[3D scene code data]
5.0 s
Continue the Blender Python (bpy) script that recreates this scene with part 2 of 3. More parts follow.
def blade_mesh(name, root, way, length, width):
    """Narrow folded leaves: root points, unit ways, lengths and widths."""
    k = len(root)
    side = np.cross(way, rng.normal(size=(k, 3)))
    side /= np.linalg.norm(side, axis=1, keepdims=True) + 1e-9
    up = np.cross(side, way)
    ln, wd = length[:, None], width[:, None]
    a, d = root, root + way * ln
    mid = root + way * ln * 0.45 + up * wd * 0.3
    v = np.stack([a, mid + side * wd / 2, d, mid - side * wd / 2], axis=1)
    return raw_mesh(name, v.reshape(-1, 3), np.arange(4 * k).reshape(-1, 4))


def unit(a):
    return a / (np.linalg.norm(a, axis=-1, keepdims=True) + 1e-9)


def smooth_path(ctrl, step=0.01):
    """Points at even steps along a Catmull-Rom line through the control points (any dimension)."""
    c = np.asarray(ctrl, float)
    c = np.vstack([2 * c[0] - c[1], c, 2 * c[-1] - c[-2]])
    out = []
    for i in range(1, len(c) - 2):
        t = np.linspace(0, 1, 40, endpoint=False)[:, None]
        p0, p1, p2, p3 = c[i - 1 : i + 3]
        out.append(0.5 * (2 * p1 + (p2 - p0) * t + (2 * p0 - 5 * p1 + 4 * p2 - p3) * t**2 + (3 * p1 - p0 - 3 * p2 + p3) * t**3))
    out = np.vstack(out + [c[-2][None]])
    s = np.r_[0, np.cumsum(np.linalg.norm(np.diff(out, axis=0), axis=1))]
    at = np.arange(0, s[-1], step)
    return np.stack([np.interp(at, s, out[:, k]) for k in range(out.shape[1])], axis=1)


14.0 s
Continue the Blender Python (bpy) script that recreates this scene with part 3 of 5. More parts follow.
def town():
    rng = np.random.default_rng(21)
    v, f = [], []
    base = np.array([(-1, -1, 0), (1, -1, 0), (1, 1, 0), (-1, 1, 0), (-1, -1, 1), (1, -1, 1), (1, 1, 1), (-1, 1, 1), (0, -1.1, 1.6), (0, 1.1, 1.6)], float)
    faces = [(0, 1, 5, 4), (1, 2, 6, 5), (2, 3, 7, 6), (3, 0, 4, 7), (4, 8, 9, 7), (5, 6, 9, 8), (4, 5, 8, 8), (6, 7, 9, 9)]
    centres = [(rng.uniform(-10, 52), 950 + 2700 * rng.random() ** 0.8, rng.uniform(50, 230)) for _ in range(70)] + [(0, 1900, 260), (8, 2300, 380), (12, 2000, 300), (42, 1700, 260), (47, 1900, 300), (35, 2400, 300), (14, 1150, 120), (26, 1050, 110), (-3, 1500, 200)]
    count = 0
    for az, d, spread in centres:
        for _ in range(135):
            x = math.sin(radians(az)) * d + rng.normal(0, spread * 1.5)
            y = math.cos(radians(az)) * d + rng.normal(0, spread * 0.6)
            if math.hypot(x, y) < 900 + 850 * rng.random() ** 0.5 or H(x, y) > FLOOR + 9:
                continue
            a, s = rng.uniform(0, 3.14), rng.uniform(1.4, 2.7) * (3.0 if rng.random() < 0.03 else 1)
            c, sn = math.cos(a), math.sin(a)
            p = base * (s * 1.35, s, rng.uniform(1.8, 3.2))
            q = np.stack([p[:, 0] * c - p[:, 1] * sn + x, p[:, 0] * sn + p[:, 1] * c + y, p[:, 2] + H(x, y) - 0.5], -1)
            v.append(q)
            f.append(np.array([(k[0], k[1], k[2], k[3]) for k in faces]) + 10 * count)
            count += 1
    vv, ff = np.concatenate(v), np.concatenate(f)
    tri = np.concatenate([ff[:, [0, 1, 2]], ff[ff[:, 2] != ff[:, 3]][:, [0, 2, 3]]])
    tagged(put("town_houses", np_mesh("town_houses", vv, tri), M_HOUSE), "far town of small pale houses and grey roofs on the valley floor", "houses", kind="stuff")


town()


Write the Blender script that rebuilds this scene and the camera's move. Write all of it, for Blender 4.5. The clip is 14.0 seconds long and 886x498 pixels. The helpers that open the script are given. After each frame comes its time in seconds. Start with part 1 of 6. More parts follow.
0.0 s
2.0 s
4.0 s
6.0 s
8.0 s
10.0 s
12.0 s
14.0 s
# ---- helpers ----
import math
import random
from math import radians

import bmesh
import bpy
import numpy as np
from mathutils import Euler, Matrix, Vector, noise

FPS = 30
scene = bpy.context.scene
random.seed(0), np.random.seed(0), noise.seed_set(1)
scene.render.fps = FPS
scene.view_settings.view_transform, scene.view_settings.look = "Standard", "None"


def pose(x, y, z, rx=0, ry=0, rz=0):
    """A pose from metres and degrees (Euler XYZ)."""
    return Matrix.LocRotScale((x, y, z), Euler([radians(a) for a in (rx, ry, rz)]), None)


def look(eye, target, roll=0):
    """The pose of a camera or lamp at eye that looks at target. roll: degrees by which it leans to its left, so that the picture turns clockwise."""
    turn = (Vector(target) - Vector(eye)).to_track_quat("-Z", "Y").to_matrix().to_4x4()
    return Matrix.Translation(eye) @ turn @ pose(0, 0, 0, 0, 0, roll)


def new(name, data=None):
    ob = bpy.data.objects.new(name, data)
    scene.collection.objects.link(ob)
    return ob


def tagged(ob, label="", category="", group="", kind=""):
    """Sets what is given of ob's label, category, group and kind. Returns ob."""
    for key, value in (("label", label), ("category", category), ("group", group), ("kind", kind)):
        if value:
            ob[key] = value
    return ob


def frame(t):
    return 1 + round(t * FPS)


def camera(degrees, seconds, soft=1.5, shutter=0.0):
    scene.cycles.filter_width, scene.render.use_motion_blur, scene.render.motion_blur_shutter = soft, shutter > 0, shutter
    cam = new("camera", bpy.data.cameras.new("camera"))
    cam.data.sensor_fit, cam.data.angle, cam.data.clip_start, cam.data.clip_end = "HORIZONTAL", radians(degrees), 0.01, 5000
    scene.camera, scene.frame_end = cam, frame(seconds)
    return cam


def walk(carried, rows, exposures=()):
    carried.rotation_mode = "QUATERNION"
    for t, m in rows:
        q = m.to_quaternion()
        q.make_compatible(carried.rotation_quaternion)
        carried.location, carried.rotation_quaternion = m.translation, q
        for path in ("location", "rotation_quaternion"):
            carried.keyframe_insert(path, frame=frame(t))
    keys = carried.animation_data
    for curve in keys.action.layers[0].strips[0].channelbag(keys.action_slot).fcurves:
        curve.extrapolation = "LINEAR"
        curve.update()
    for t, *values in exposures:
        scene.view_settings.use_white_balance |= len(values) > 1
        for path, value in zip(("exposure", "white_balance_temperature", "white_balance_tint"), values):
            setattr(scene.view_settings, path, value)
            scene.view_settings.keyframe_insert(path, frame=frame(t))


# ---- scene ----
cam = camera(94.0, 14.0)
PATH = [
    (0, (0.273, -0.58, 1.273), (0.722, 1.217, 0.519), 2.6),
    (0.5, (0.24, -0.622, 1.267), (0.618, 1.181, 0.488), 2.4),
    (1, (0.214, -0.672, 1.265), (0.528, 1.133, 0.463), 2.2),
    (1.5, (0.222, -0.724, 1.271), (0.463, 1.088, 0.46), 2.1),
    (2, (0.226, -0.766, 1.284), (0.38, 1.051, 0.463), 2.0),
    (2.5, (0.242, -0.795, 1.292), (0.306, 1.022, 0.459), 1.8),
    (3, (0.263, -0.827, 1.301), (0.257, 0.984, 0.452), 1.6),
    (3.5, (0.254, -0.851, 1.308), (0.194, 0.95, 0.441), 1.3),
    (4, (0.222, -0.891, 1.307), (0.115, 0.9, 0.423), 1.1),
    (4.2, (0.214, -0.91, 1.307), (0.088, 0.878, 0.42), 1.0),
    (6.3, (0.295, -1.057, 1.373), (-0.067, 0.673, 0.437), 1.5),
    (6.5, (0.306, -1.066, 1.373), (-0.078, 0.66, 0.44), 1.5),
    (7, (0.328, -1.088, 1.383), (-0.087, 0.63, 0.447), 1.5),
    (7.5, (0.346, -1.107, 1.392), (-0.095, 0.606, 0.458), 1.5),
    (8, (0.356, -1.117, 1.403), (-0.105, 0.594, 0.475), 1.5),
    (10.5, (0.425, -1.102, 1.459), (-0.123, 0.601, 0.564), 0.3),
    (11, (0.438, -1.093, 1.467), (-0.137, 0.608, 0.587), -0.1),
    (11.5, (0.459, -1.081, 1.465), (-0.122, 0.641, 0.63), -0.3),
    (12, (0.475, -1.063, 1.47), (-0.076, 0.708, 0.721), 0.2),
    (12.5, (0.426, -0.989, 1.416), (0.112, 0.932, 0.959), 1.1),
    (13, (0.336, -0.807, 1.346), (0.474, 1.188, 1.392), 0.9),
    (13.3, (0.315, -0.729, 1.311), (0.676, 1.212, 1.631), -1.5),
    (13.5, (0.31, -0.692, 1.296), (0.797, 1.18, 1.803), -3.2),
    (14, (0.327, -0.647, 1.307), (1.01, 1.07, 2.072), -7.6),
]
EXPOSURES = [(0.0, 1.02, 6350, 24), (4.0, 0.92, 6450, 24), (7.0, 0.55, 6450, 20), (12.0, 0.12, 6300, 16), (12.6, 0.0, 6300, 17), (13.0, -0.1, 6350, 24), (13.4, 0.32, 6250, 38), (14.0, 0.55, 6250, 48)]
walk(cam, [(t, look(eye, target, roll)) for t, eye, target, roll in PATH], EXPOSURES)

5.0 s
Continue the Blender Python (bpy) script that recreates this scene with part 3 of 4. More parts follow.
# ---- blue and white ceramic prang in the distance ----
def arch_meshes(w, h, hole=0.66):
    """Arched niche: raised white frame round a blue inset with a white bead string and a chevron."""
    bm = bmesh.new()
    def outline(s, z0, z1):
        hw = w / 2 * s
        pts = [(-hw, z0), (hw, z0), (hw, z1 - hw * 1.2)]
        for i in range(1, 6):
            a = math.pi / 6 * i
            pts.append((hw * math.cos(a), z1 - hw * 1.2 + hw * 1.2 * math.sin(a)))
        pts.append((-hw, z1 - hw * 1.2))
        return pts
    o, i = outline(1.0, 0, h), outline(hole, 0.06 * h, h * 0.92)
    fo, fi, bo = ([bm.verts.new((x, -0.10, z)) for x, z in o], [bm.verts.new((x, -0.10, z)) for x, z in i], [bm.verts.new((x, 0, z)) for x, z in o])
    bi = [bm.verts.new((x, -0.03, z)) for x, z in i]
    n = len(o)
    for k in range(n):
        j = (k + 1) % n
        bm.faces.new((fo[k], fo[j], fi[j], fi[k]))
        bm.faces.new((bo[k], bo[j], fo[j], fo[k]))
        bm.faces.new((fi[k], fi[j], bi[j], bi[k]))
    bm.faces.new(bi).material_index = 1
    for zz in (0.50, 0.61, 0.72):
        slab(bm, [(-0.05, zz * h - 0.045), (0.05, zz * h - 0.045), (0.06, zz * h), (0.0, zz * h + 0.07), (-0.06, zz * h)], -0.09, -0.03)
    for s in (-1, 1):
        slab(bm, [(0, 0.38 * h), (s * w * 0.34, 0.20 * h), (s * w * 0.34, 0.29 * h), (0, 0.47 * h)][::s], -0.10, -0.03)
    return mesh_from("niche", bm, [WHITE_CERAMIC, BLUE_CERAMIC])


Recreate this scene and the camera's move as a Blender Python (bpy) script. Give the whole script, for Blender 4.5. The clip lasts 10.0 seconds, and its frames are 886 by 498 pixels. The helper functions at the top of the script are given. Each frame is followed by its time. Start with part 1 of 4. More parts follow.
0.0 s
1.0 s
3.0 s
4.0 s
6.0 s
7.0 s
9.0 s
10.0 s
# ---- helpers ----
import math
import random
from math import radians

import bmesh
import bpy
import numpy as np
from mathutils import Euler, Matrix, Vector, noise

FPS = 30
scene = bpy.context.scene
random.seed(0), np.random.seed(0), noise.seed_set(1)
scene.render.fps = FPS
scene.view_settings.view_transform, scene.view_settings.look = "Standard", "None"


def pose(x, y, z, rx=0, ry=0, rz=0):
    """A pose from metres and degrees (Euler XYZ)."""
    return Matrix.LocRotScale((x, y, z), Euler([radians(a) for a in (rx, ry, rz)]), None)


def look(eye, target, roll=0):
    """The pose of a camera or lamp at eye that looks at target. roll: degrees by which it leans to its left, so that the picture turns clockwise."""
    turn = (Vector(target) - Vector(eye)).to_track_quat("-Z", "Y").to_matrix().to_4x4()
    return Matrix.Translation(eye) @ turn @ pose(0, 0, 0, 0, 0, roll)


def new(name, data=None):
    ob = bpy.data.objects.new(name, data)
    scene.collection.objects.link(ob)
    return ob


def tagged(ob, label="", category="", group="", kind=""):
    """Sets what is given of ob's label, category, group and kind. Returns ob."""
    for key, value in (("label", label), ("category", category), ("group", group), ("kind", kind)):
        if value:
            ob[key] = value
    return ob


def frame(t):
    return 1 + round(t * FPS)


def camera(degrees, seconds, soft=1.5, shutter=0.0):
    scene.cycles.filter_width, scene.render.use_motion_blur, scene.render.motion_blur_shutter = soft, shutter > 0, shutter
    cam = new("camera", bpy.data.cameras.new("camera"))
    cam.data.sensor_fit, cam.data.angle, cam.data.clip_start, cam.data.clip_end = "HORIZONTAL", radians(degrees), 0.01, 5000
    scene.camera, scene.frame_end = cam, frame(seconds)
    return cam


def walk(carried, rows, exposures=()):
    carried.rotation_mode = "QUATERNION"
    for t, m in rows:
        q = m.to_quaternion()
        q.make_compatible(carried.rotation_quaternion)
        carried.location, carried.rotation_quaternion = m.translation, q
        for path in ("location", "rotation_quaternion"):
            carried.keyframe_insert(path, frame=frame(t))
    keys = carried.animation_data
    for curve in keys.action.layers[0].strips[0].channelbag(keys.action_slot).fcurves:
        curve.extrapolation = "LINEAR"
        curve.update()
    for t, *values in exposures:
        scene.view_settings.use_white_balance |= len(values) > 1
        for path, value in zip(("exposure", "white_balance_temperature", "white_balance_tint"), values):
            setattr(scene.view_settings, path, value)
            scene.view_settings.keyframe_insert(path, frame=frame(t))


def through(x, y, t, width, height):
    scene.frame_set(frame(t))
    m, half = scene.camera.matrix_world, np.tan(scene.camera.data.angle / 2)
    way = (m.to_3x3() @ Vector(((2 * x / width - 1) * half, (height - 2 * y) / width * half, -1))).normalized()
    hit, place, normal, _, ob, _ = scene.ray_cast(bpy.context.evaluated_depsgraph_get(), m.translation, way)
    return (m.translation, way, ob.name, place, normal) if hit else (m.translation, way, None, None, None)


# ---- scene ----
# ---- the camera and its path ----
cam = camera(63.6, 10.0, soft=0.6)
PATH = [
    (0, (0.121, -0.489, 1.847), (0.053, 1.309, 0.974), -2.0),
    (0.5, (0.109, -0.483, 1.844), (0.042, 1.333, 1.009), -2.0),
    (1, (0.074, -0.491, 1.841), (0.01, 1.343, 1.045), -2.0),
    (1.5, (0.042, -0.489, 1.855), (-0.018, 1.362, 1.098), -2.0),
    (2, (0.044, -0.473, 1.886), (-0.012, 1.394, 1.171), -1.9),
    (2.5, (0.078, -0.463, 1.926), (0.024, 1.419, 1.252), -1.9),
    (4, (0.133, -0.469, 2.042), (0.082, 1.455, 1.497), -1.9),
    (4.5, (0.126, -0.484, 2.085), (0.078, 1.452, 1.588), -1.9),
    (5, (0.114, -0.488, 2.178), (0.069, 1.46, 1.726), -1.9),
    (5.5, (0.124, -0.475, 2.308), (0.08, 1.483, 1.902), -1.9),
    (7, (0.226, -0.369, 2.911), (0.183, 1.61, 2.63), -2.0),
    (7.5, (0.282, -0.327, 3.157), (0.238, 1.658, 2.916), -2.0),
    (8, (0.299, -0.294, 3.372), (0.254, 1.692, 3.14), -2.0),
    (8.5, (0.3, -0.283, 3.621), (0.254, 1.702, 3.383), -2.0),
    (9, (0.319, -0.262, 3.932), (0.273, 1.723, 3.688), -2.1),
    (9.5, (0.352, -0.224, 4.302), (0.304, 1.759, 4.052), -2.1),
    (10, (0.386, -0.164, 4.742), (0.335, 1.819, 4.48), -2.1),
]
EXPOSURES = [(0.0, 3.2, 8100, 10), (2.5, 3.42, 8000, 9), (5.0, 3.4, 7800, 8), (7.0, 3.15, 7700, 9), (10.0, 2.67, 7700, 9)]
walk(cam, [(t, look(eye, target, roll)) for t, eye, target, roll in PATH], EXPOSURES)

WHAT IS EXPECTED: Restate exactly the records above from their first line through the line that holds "return raw_mesh(name, v.reshape(-1, 3), np.arange(4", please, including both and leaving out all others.

RESULT OF THE EXERCISE:
5.0 s
Continue the Blender Python (bpy) script that recreates this scene with part 2 of 3. More parts follow.
def blade_mesh(name, root, way, length, width):
    """Narrow folded leaves: root points, unit ways, lengths and widths."""
    k = len(root)
    side = np.cross(way, rng.normal(size=(k, 3)))
    side /= np.linalg.norm(side, axis=1, keepdims=True) + 1e-9
    up = np.cross(side, way)
    ln, wd = length[:, None], width[:, None]
    a, d = root, root + way * ln
    mid = root + way * ln * 0.45 + up * wd * 0.3
    v = np.stack([a, mid + side * wd / 2, d, mid - side * wd / 2], axis=1)
    return raw_mesh(name, v.reshape(-1, 3), np.arange(4 * k).reshape(-1, 4))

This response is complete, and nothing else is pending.